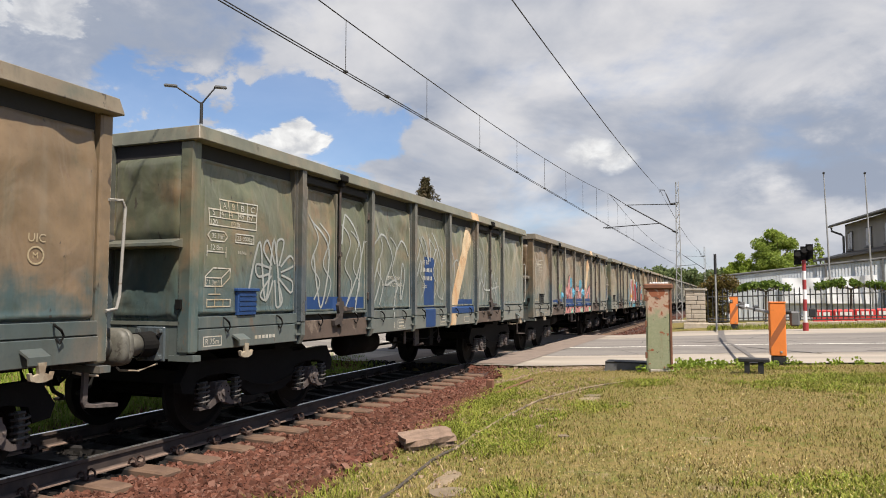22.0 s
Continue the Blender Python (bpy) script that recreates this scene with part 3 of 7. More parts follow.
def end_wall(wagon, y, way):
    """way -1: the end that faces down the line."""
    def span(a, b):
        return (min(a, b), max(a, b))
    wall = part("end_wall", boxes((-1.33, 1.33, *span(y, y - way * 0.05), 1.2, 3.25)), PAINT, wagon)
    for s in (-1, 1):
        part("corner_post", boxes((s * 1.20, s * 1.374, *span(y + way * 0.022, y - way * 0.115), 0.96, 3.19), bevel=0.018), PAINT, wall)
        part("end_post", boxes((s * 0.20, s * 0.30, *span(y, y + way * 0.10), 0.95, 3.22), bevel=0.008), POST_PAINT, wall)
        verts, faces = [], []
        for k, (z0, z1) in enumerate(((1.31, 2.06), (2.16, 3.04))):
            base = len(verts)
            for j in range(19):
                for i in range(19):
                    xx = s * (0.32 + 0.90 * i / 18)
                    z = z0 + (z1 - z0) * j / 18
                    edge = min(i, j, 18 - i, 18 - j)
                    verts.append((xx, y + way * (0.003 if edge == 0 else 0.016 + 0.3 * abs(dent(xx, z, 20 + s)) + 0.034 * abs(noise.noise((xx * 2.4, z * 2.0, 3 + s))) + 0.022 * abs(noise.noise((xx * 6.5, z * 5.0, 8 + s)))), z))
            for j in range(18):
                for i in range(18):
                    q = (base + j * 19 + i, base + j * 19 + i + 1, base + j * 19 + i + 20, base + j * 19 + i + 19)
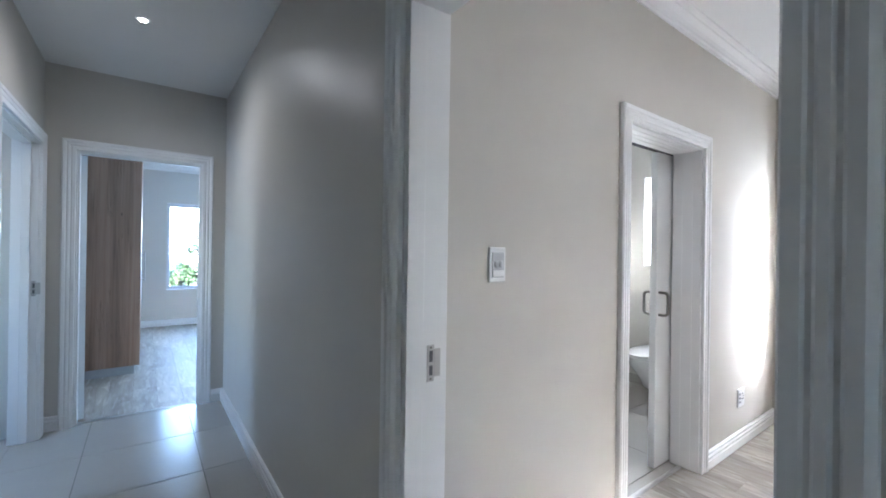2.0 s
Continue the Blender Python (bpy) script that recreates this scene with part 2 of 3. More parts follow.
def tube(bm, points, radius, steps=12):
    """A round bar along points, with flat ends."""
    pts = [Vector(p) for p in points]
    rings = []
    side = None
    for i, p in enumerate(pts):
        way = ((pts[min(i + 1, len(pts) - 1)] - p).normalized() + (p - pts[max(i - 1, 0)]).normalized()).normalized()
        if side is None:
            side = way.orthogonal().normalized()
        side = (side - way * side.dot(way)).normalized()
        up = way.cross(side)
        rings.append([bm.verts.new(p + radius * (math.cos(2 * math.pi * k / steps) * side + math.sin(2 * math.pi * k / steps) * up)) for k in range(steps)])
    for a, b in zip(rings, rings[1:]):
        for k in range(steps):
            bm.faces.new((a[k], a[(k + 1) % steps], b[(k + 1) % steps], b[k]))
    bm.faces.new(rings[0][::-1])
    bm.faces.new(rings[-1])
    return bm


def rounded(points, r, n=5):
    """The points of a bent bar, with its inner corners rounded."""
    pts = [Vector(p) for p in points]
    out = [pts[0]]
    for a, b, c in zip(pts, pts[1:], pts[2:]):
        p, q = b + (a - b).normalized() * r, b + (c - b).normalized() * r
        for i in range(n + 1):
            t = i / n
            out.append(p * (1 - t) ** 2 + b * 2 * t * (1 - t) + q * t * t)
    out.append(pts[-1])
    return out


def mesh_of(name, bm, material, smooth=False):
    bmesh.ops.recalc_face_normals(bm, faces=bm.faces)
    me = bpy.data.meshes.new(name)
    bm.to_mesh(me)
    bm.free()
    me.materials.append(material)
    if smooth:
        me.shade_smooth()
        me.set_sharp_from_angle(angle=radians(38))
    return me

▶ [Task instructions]
Repeat the listing in full and exactly. Do not include any images.

▶ [Written solution]
22.0 s
Continue the Blender Python (bpy) script that recreates this scene with part 3 of 7. More parts follow.
def end_wall(wagon, y, way):
    """way -1: the end that faces down the line."""
    def span(a, b):
        return (min(a, b), max(a, b))
    wall = part("end_wall", boxes((-1.33, 1.33, *span(y, y - way * 0.05), 1.2, 3.25)), PAINT, wagon)
    for s in (-1, 1):
        part("corner_post", boxes((s * 1.20, s * 1.374, *span(y + way * 0.022, y - way * 0.115), 0.96, 3.19), bevel=0.018), PAINT, wall)
        part("end_post", boxes((s * 0.20, s * 0.30, *span(y, y + way * 0.10), 0.95, 3.22), bevel=0.008), POST_PAINT, wall)
        verts, faces = [], []
        for k, (z0, z1) in enumerate(((1.31, 2.06), (2.16, 3.04))):
            base = len(verts)
            for j in range(19):
                for i in range(19):
                    xx = s * (0.32 + 0.90 * i / 18)
                    z = z0 + (z1 - z0) * j / 18
                    edge = min(i, j, 18 - i, 18 - j)
                    verts.append((xx, y + way * (0.003 if edge == 0 else 0.016 + 0.3 * abs(dent(xx, z, 20 + s)) + 0.034 * abs(noise.noise((xx * 2.4, z * 2.0, 3 + s))) + 0.022 * abs(noise.noise((xx * 6.5, z * 5.0, 8 + s)))), z))
            for j in range(18):
                for i in range(18):
                    q = (base + j * 19 + i, base + j * 19 + i + 1, base + j * 19 + i + 20, base + j * 19 + i + 19)
2.0 s
Continue the Blender Python (bpy) script that recreates this scene with part 2 of 3. More parts follow.
def tube(bm, points, radius, steps=12):
    """A round bar along points, with flat ends."""
    pts = [Vector(p) for p in points]
    rings = []
    side = None
    for i, p in enumerate(pts):
        way = ((pts[min(i + 1, len(pts) - 1)] - p).normalized() + (p - pts[max(i - 1, 0)]).normalized()).normalized()
        if side is None:
            side = way.orthogonal().normalized()
        side = (side - way * side.dot(way)).normalized()
        up = way.cross(side)
        rings.append([bm.verts.new(p + radius * (math.cos(2 * math.pi * k / steps) * side + math.sin(2 * math.pi * k / steps) * up)) for k in range(steps)])
    for a, b in zip(rings, rings[1:]):
        for k in range(steps):
            bm.faces.new((a[k], a[(k + 1) % steps], b[(k + 1) % steps], b[k]))
    bm.faces.new(rings[0][::-1])
    bm.faces.new(rings[-1])
    return bm


def rounded(points, r, n=5):
    """The points of a bent bar, with its inner corners rounded."""
    pts = [Vector(p) for p in points]
    out = [pts[0]]
    for a, b, c in zip(pts, pts[1:], pts[2:]):
        p, q = b + (a - b).normalized() * r, b + (c - b).normalized() * r
        for i in range(n + 1):
            t = i / n
            out.append(p * (1 - t) ** 2 + b * 2 * t * (1 - t) + q * t * t)
    out.append(pts[-1])
    return out


def mesh_of(name, bm, material, smooth=False):
    bmesh.ops.recalc_face_normals(bm, faces=bm.faces)
    me = bpy.data.meshes.new(name)
    bm.to_mesh(me)
    bm.free()
    me.materials.append(material)
    if smooth:
        me.shade_smooth()
        me.set_sharp_from_angle(angle=radians(38))
    return me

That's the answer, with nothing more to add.